* GIVEN PROBLEM:
Pictures aside, quote the whole listing exactly.

##############################

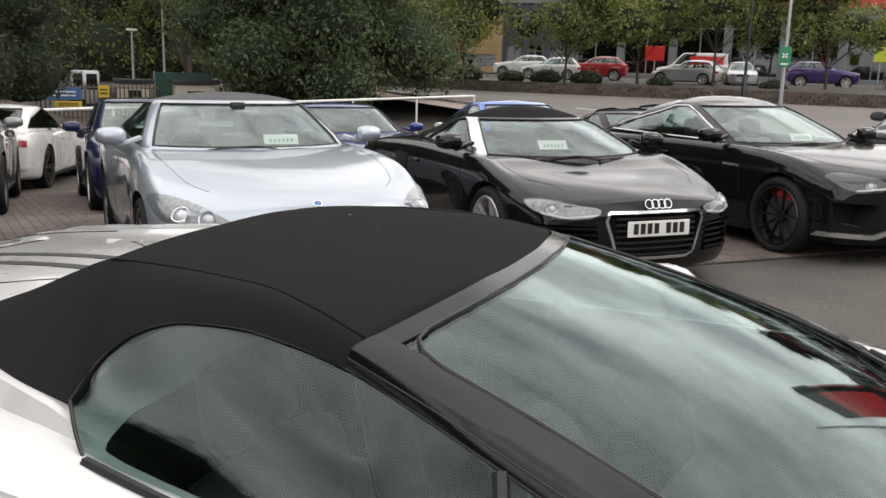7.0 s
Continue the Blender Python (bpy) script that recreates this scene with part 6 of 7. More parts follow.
# further belt beyond the yard, left and right of the gap
blobs = []
for x, y, h in ((17, 44, 12), (22, 47, 13), (27, 50, 14), (35.2, 45.7, 13), (46.6, 45.2, 12), (36.2, 43.0, 10), (54, 47.5, 12), (58, 51, 11), (60, 50, 10), (33, 52, 14)):
    for lev in range(4):
        r = rng.uniform(2.6, 3.6)
        blobs.append((x + rng.uniform(-1.5, 1.5), y + rng.uniform(-1, 1), 2.0 + lev * h / 4.4, r * 1.15, r, r))
blobs += [(36.6, 40.3, 1.4, 3.4, 3.4, 2.3), (39.0, 40.5, 1.6, 3.4, 3.4, 2.4), (44.5, 47.0, 1.8, 3.4, 3.4, 2.5)]
far_wood = thing("far_woodland", "green trees far beyond the yard", "trees", kind="stuff")
tagged(part_mesh("foliage", leaf_mesh("foliage", blobs, 60, 0.14, LEAF_LIGHT, 8), far_wood), kind="stuff")
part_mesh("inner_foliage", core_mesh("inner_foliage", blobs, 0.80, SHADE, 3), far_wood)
tree("oak_tree", "broad dense green tree by the far end of the bays", 30.6, 21.8, -0.8, 11.4, 5.6, LEAF_MID, 21, 0.32, 0.02, per=190, size=0.095, clumps=64, core=0.62)
tree("oak_tree", "broad green tree beside the yard", 38.4, 35.5, 0, 13.0, 5.2, LEAF_LIGHT, 22, 0.3, 0.12, per=70, size=0.13, core=0.5)
STREET = ((43.9, 20.9, 7.2), (48.4, 16.4, 7.6), (50.4, 12.6, 7.0), (50.1, 8.3, 7.6), (50.4, 2.5, 7.4), (48.5, 28, 7.4))
for i, (x, y, h) in enumerate(STREET):
    tree("street_tree", "young street tree with light green crown", x, y, 0.45, h, 3.5, LEAF_LIGHT, 31 + i, 0.10, 0.26, per=85, size=0.11, group="street trees", clumps=20, core=0.4)
tree("purple_tree", "dark purple-leaved tree by the showroom", 58, -5, 0.7, 8.5, 3.4, LEAF_PURPLE, 50, 0.16, 0.22, per=26, size=0.18)
tree("purple_tree", "dark purple-leaved tree beside the offices", 60, 33, 0.7, 11, 3.6, LEAF_PURPLE, 51, 0.18, 0.25, per=26, size=0.18)
for i, (x, y, r, leaf) in enumerate(((48.5, 22.5, 0.9, LEAF_DARK), (49.5, 20.0, 0.7, LEAF_LIGHT), (49.6, 17.8, 0.8, LEAF_MID), (49.8, 15.4, 0.8, LEAF_LIGHT), (49.2, 5.0, 0.6, LEAF_MID), (47.9, -4.6, 1.25, LEAF_MID), (48.6, -3.0, 1.1, LEAF_MID), (49.4, 11, 0.6, LEAF_LIGHT), (49.0, 25.5, 0.8, LEAF_LIGHT), (50.5, 27.5, 0.9, LEAF_MID))):
    ob = thing("shrub", "clipped green shrub behind the stone wall", "shrub", "shrubs on the bank", m=Matrix.Translation((x, y, 0.45)))
    bl = [(0, 0, r * 0.5, r, r * 1.3, r * 0.7), (0.3 * r, 0.8 * r, r * 0.45, r * 0.7, r * 0.8, r * 0.55)]
    tagged(part_mesh("leaves", leaf_mesh("leaves", bl, 50, 0.10, leaf, 60 + i), ob), kind="stuff")
    part_mesh("inner_leaves", core_mesh("inner_leaves", bl, 0.8, SHADE, i), ob)


hedge = thing("hillside_trees", "hedge and trees on the hill beyond the side road", "trees", kind="stuff")
hb = []
for i in range(34):
    t = i / 33
    x, y = 78 - 62 * t, -8 - 66 * t
    for lev in range(3):
        r = rng.uniform(2.2, 3.4)
        hb.append((x + 24 + rng.uniform(-2, 2), y + rng.uniform(-2, 2) - 12, 2.5 + lev * 3.0 + rng.uniform(-0.8, 0.8), r * 1.3, r * 1.2, r))
tagged(part_mesh("foliage", leaf_mesh("foliage", hb, 9, 0.30, LEAF_MID, 77), hedge), kind="stuff")
part_mesh("inner_foliage", core_mesh("inner_foliage", hb, 0.84, SHADE, 9), hedge)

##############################

* PROBLEM SOLUTION:
7.0 s
Continue the Blender Python (bpy) script that recreates this scene with part 6 of 7. More parts follow.
# further belt beyond the yard, left and right of the gap
blobs = []
for x, y, h in ((17, 44, 12), (22, 47, 13), (27, 50, 14), (35.2, 45.7, 13), (46.6, 45.2, 12), (36.2, 43.0, 10), (54, 47.5, 12), (58, 51, 11), (60, 50, 10), (33, 52, 14)):
    for lev in range(4):
        r = rng.uniform(2.6, 3.6)
        blobs.append((x + rng.uniform(-1.5, 1.5), y + rng.uniform(-1, 1), 2.0 + lev * h / 4.4, r * 1.15, r, r))
blobs += [(36.6, 40.3, 1.4, 3.4, 3.4, 2.3), (39.0, 40.5, 1.6, 3.4, 3.4, 2.4), (44.5, 47.0, 1.8, 3.4, 3.4, 2.5)]
far_wood = thing("far_woodland", "green trees far beyond the yard", "trees", kind="stuff")
tagged(part_mesh("foliage", leaf_mesh("foliage", blobs, 60, 0.14, LEAF_LIGHT, 8), far_wood), kind="stuff")
part_mesh("inner_foliage", core_mesh("inner_foliage", blobs, 0.80, SHADE, 3), far_wood)
tree("oak_tree", "broad dense green tree by the far end of the bays", 30.6, 21.8, -0.8, 11.4, 5.6, LEAF_MID, 21, 0.32, 0.02, per=190, size=0.095, clumps=64, core=0.62)
tree("oak_tree", "broad green tree beside the yard", 38.4, 35.5, 0, 13.0, 5.2, LEAF_LIGHT, 22, 0.3, 0.12, per=70, size=0.13, core=0.5)
STREET = ((43.9, 20.9, 7.2), (48.4, 16.4, 7.6), (50.4, 12.6, 7.0), (50.1, 8.3, 7.6), (50.4, 2.5, 7.4), (48.5, 28, 7.4))
for i, (x, y, h) in enumerate(STREET):
    tree("street_tree", "young street tree with light green crown", x, y, 0.45, h, 3.5, LEAF_LIGHT, 31 + i, 0.10, 0.26, per=85, size=0.11, group="street trees", clumps=20, core=0.4)
tree("purple_tree", "dark purple-leaved tree by the showroom", 58, -5, 0.7, 8.5, 3.4, LEAF_PURPLE, 50, 0.16, 0.22, per=26, size=0.18)
tree("purple_tree", "dark purple-leaved tree beside the offices", 60, 33, 0.7, 11, 3.6, LEAF_PURPLE, 51, 0.18, 0.25, per=26, size=0.18)
for i, (x, y, r, leaf) in enumerate(((48.5, 22.5, 0.9, LEAF_DARK), (49.5, 20.0, 0.7, LEAF_LIGHT), (49.6, 17.8, 0.8, LEAF_MID), (49.8, 15.4, 0.8, LEAF_LIGHT), (49.2, 5.0, 0.6, LEAF_MID), (47.9, -4.6, 1.25, LEAF_MID), (48.6, -3.0, 1.1, LEAF_MID), (49.4, 11, 0.6, LEAF_LIGHT), (49.0, 25.5, 0.8, LEAF_LIGHT), (50.5, 27.5, 0.9, LEAF_MID))):
    ob = thing("shrub", "clipped green shrub behind the stone wall", "shrub", "shrubs on the bank", m=Matrix.Translation((x, y, 0.45)))
    bl = [(0, 0, r * 0.5, r, r * 1.3, r * 0.7), (0.3 * r, 0.8 * r, r * 0.45, r * 0.7, r * 0.8, r * 0.55)]
    tagged(part_mesh("leaves", leaf_mesh("leaves", bl, 50, 0.10, leaf, 60 + i), ob), kind="stuff")
    part_mesh("inner_leaves", core_mesh("inner_leaves", bl, 0.8, SHADE, i), ob)


hedge = thing("hillside_trees", "hedge and trees on the hill beyond the side road", "trees", kind="stuff")
hb = []
for i in range(34):
    t = i / 33
    x, y = 78 - 62 * t, -8 - 66 * t
    for lev in range(3):
        r = rng.uniform(2.2, 3.4)
        hb.append((x + 24 + rng.uniform(-2, 2), y + rng.uniform(-2, 2) - 12, 2.5 + lev * 3.0 + rng.uniform(-0.8, 0.8), r * 1.3, r * 1.2, r))
tagged(part_mesh("foliage", leaf_mesh("foliage", hb, 9, 0.30, LEAF_MID, 77), hedge), kind="stuff")
part_mesh("inner_foliage", core_mesh("inner_foliage", hb, 0.84, SHADE, 9), hedge)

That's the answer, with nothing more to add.